What this boils down to is often people focus to become textbook agile. They think it’s an application of process and procedure but they leave it devoid of the cultural shift. Take a moment (I often say this as I feel often we “do” but never take that necessary time to assess) and assess the pain points of a situation in terms of the agile principles and ask yourself the following questions:

  • How could this situation become improved through the increase in individuals and interactions? Are we relying on processes and tools as this mechanism to meet the need today? Often times taking away that face to face interaction loses the overall understanding of the need (ever had an argument over a text message thread?).
  • Are we “end goal focused” in terms of meeting the need in terms of the value of the solution?  Or are we in a “cover your ass-sets” mode that is overloaded to ensure people do not do the wrong thing? Have we allowed a historically bad situation to shape our overall approach?
  • Are we focused on collaboration as the primary way of working to create a solution and shared understanding? Have we developed a culture that is more focused on an end document than the quality of the solution? If we are using a document as a point of shared understanding, do we review it regularly to ensure that it continues to create that understanding and adjusts as needed?
  • Do we embrace the overall concept of change? Have we created mechanisms that attempt to stall or avoid change for the sake of being consistent? As painful as change is, it is a given. Things always shift.
  • Are we using fear as the driving mechanism for what we are trying to accomplish? Has our outlook been colored by a previously bad situation in which a given process was implemented in reaction to this. Any process that has been created in an attempt to ensure that “this will never happen again” is probably open to scrutiny. Given too many rigid constraints, people will work twice as hard to find ways to work around them through informal channels, relationship building and holes not yet discovered. Be open, honest and trustful to the end value and the people performing the action. Bad situations typically arise from lack of knowledge, general mistakes or incompetence. Those are all things that can be remedied. I have rarely found a situation in which someone intentionally set out to do something malicious in terms of the general process of work.

 

 So why did I take the time to think out loud about this?

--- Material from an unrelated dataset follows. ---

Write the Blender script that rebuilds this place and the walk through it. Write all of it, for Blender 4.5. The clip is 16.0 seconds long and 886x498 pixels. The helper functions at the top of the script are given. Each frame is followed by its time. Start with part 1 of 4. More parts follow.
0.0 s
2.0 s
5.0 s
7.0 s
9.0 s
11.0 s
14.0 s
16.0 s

This topic came to me as I have seen more and more people struggling with how to be “agile” in their approaches, especially when it comes outside of the context of software development (which has a lot of frameworks for guidance). I have seen managers try and apply kanban and lean and scrum in other functional work contexts without starting with the basic ideas of defining how they work, what the workflow is and with a lack of understanding to the underlying principles of agility.

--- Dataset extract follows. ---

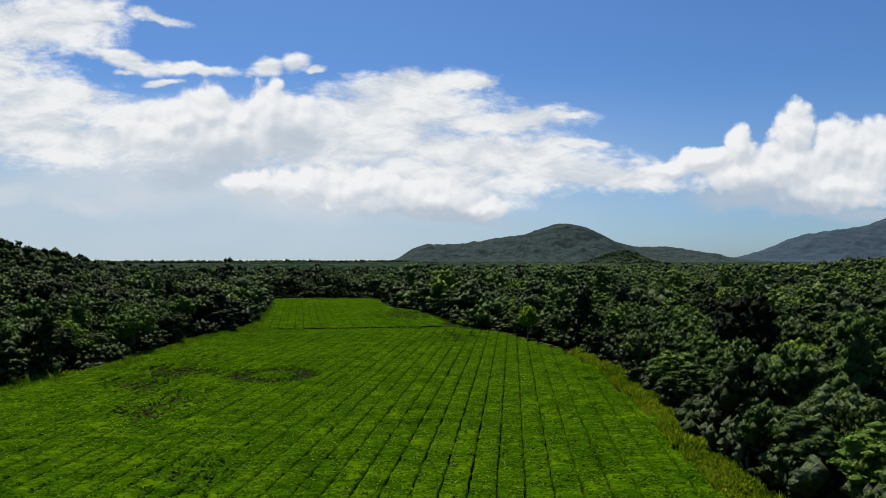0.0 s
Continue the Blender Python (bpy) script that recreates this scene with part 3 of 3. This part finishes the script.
def tea_rows(r, poly, slope, gap, y0, y1, x0, x1, group):
    """Clipped hedge strips side by side; each one is a thing with a hedge and its leafy shoots."""
    ys = np.arange(y0, y1, 1.2)
    across = np.array([-1, -0.99, -0.85, -0.3, 0.3, 0.85, 0.99, 1.0])
    tall = np.array([0.0, 0.72, 0.95, 1.0, 1.0, 0.95, 0.72, 0.0])
    for xf in np.arange(x0, x1, gap):
        cx = xf + slope * ys
        ok = inside(poly, cx, ys) & (away(poly, cx, ys) > 0.9)
        if ok.sum() < 8:
            continue
        i0, i1 = np.where(ok)[0][[0, -1]]
        yy, xx = ys[i0:i1 + 1], cx[i0:i1 + 1]
        half = gap / 2 - (0.07 if y0 < 200 else 0.05) + r.normal(0, 0.07, len(yy)) + 0.05 * wave(xx, yy, 9, 2)
        X = xx[:, None] + across[None] * half[:, None] + r.normal(0, 0.03, (len(yy), 8))
        Y = np.repeat(yy[:, None], 8, 1) + r.normal(0, 0.12, (len(yy), 8))
        dead = failing(X, Y)
        live = np.clip(1.25 - 1.6 * dead + r.normal(0, 0.12, X.shape) * (dead > 0.1), 0.02, 1)
        Z = 0.03 + tall[None] * (0.62 + 0.09 * wave(X, Y, 3.1, 4) + r.normal(0, 0.075, X.shape)) * live
        Z = np.where(live < 0.22, -0.1, Z)
        Z[[0, -1]] = np.minimum(Z[[0, -1]], 0.36)
        row = tagged(new("tea_row"), "long clipped row of bright green tea bushes", "crop row", group)
        part("hedge", mesh_of("hedge", np.stack([X, Y, Z], -1).reshape(-1, 3), grid_faces(len(yy), 8)[:, ::-1], [M_TEA], smooth=False), row)
        length = yy[-1] - yy[0]
        count = int(length * gap * (7.0 if y0 < 200 else 5.0))
        sy = r.uniform(yy[0], yy[-1], count)
        sx = np.interp(sy, yy, xx) + r.uniform(-1, 1, count) * (gap / 2 - 0.2)
        dead = failing(sx, sy)
        top = 0.64 * np.clip(1.25 - 1.6 * dead, 0.05, 1)
        for mat, take, nm, lab in ((M_TEA_LEAF, dead < r.uniform(0.15, 0.7, count), "foliage", "fresh bright green shoots"), (M_WEED, (dead > 0.3) & (r.uniform(0, 1, count) < 0.95), "weed_cover", "grey-green weeds among dead bushes")):
            if take.sum() < 3:
                continue
            c = np.stack([sx[take], sy[take], top[take] + r.uniform(-0.04, 0.12, take.sum())], 1)
            k = len(c)
            s = r.uniform(0.09, 0.25, k)[:, None] * (1.7 if nm == "weed_cover" else 1.0)
            a = r.uniform(0, 2 * np.pi, k)
            e1 = np.stack([np.cos(a), np.sin(a), r.uniform(-0.5, 0.5, k)], 1)
            e2 = np.stack([-np.sin(a), np.cos(a), r.uniform(-0.5, 0.5, k)], 1)
            v = np.stack([c + e1 * s, c + e2 * s, c - e1 * s - e2 * s * 0.4], 1).reshape(-1, 3)
            tagged(part(nm, mesh_of(nm, v, quads(k, 3), [mat], np.repeat(r.uniform(0, 1, k), 3)), row, lab), kind="stuff")


tea_rows(rng, FIELD_NEAR, 0.110, 3.0, -38, 237, -120, 46, "tea rows of the near field")
tea_rows(rng, FIELD_FAR, -0.208, 3.0, 226, 407, -30, 75, "tea rows of the far field")


def grass_belt(name, r, count, x, y, material, height, label):
    """Tufts of upright blades, joined."""
    k = len(x)
    a = r.uniform(0, 2 * np.pi, k)
    h = height * r.uniform(0.4, 1.3, k) * (1 + 0.5 * wave(x, y, 9, 41))
    w = r.uniform(0.05, 0.15, k)
    lean = r.normal(0, 0.35, (k, 2)) * h[:, None]
    z = land(x, y)
    dx, dy = np.cos(a) * w, np.sin(a) * w
    v = np.stack([np.stack([x - dx, y - dy, z], 1), np.stack([x + dx, y + dy, z], 1), np.stack([x + dx + lean[:, 0], y + dy + lean[:, 1], z + h], 1), np.stack([x - dx * 0.4 + lean[:, 0], y - dy * 0.4 + lean[:, 1], z + h * 1.1], 1)], 1).reshape(-1, 3)
    ob = new(name, mesh_of(name, v, quads(k), [material], np.repeat(np.clip(r.uniform(0, 0.7, k) + 0.35 * wave(x, y, 14, 43), 0, 0.98), 4)))
    return tagged(ob, label, "grass", kind="stuff")


def margin_points(r, count, x0, x1, y0, y1):
    """Places on the cleared strip between the crop and the trees."""
    x, y = r.uniform(x0, x1, count), r.uniform(y0, y1, count)
    crop = (inside(FIELD_NEAR, x, y) & (away(FIELD_NEAR, x, y) > 1.3)) | (inside(FIELD_FAR, x, y) & (away(FIELD_FAR, x, y) > 1.2))
    ok = inside(CLEARED, x, y) & ~crop
    return x[ok], y[ok]


gx, gy = margin_points(rng, 260000, 22, 45, 30, 172)
grass_belt("rank_grass", rng, 0, gx, gy, M_GRASS, 1.0, "yellow-green rank grass along the field's edge")
gx, gy = margin_points(rng, 300000, -110, -55, 60, 402)
grass_belt("lush_grass", rng, 0, gx, gy, M_LUSH, 0.75, "bright lush grass strip beside the forest")
gx, gy = margin_points(rng, 60000, -64, 30, 210, 405)
grass_belt("track_grass", rng, 0, gx, gy, M_LUSH, 0.3, "short grass along the drain and the field's end")


gx, gy = rng.normal(33, 4.5, 3500), rng.normal(350, 6, 3500)
grass_belt("glade_grass", rng, 0, gx, gy, M_GRASS, 2.4, "tall pale grass filling a glade in the forest")


# ---- track, drain, bank and small plants by the field ----
def strip(name, line, width, z, material, label, category):
    """A worn ribbon of ground along a line, uneven at its edges."""
    pts = []
    for (x0, y0), (x1, y1) in zip(line, line[1:]):
        k = max(2, int(math.hypot(x1 - x0, y1 - y0) / 1.5))
        pts += [(x0 + (x1 - x0) * i / k, y0 + (y1 - y0) * i / k) for i in range(k)]
    v, f = [], []
    for i, (x, y) in enumerate(pts[:-1]):
        dx, dy = pts[i + 1][0] - x, pts[i + 1][1] - y
        ln = math.hypot(dx, dy)
        for side in (-1, 0, 1):
            w = side * width / 2 * rng.uniform(0.7, 1.25)
            v.append((x - dy / ln * w, y + dx / ln * w, land(x, y) + z + (0.05 if side == 0 else 0.0)))
    for i in range(len(pts) - 2):
        for j in (0, 1):
            a = i * 3 + j
            f.append((a, a + 1, a + 4, a + 3))
    return tagged(new(name, mesh_of(name, v, np.array(f), [material], smooth=True)), label, category, kind="structure")


M_DIRT = surface("pale_dirt", lambda n, p: n.mix(n.noise(p, 1.5, 8.0, 0.7), (0.045, 0.042, 0.024), (0.095, 0.085, 0.050)), 0.95, spec=0.0, bump=(4.0, 0.6, 0.05))
M_RED_EARTH = surface("red_brown_earth", lambda n, p: n.mix(n.noise(p, 1.2, 8.0, 0.7), (0.040, 0.027, 0.015), (0.095, 0.064, 0.038)), 0.95, spec=0.0, bump=(3.0, 0.8, 0.08))
strip("road_track", [(-34, 231.6), (-14, 235.2), (4, 238.3), (10, 240)], 0.6, 0.12, M_DIRT, "pale worn dirt track beside the field drain", "track")
strip("ground_bank", [(38.6, 154), (37.2, 168), (34.9, 180), (30.8, 194), (26.8, 207), (20.2, 224.5), (13, 232)], 1.1, 0.14, M_RED_EARTH, "bare red-brown earth along the forest's foot", "earth")
M_SAND = surface("pale_sand", lambda n, p: n.mix(n.noise(p, 0.05, 6.0), (0.46, 0.43, 0.37), (0.60, 0.57, 0.50)), 0.9, spec=0.0)
strip("ground_sandbar", [(-1840, 2690), (-1760, 2715), (-1640, 2765)], 60, 2.9, M_SAND, "low pale sandbar in the shallows off the shore", "sandbar")
strip("ground_beach", [(-270, 4170), (-215, 4085), (-140, 4010)], 110, 2.9, M_SAND, "pale beach at the foot of the headland", "beach")
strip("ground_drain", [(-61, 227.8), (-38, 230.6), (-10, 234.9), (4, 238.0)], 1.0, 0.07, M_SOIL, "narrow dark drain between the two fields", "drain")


def shrub(px, py, radius, material, label):
    v, f = crown(rng, 8, 30, 260, 0.07, 0.8)
    ob = new("shrub", mesh_of("shrub", v * radius + np.array([0, 0, -0.25 * radius]), f, [material], np.full(len(v), rng.uniform(0, 1)), smooth=True))
    ob.matrix_basis = pose(px, py, land(px, py), 0, 0, rng.uniform(0, 360))
    return tagged(ob, label, "shrub", "shrubs by the drain's end")


for px, py, rr in ((9, 243.5, 1.9), (12, 241.5, 1.5), (14.5, 240, 2.1), (17, 237, 1.6), (19.5, 235, 1.8), (11, 246, 1.7), (7.5, 248, 1.5), (21.5, 231, 1.4)):
    shrub(px, py, rr, M_LUSH, "low bright green shrub beside the field drain")
for px, py, rr in ((-79, 150, 1.7), (-78, 158, 1.4), (-79, 173, 1.6), (-78, 186, 1.5), (-77.5, 197, 1.8), (-71, 232, 1.6), (-75, 268, 1.5), (-86, 322, 1.6)):
    shrub(px, py, rr, M_LEAF, "rounded green shrub at the edge of the forest")


def bare_tree(px, py, h, label):
    ob = tagged(new("dead_tree"), label, "tree")
    ob.matrix_basis = pose(px, py, land(px, py), 0, 0, rng.uniform(0, 360))
    part("trunk", trunk_mesh(rng, h, 0.16), ob)
    v, f = crown(rng, 3, 7, 80, 0.12, 0.6)
    part("crown", mesh_of("crown", v * 0.9 + np.array([0.2, 0, h * 0.72]), f, [M_LEAF], np.full(len(v), 0.2), smooth=True), ob, "sparse dark leaf tuft")


bare_tree(-79.6, 319, 7.0, "thin nearly bare tree at the far field's edge")
bare_tree(-81.2, 323, 6.0, "thin nearly bare tree at the far field's edge")


# ---- houses on the plain ----
def house(x, y, w, d, h, turn, label):
    ob = tagged(new("house"), label, "house")
    ob.matrix_basis = pose(x, y, land(x, y), 0, 0, turn)
    bm = bmesh.new()
    bmesh.ops.create_cube(bm, size=1, matrix=Matrix.Diagonal((w, d, h, 1)) @ Matrix.Translation((0, 0, 0.5)))
    me = bpy.data.meshes.new("wall")
    bm.to_mesh(me)
    bm.free()
    me.materials.append(M_WALL)
    part("wall", me, ob)
    o, t = 0.8, h * 0.55
    v = [(-w / 2 - o, -d / 2 - o, h), (w / 2 + o, -d / 2 - o, h), (w / 2 + o, d / 2 + o, h), (-w / 2 - o, d / 2 + o, h), (-w / 2 - o, 0, h + t), (w / 2 + o, 0, h + t)]
    me = bpy.data.meshes.new("roof")
    me.from_pydata(v, [], [(0, 1, 5, 4), (2, 3, 4, 5), (0, 4, 3), (1, 2, 5), (3, 2, 1, 0)])
    me.materials.append(M_WHITE)
    part("roof", me, ob)
    return ob


house(-7, 1975, 15, 10, 4.5, 12, "white-roofed farm building on the scrub plain")
house(-66, 2900, 16, 9, 2.8, 8, "long pale building near the beach")
house(-34, 2880, 14, 10, 3.2, -20, "small pale building near the beach")
house(73, 1230, 6, 4, 3.2, 30, "small pale hut at the forest's rim")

Take a moment to read the agile manifesto and see how the meaning can be adjusted to better fit your work context, determine a purpose and end value proposition to the things you are striving to do and look at how you are working with wide open eyes. Include people, ask questions, understand needs of the end result and inspect and adapt within a regular horizon. Keep in mind that the cultural installation of agility allows you to adapt any process when things breakdown or in the face of shifting priorities, circumstances or needs.

Have a great week everyone and stay agile!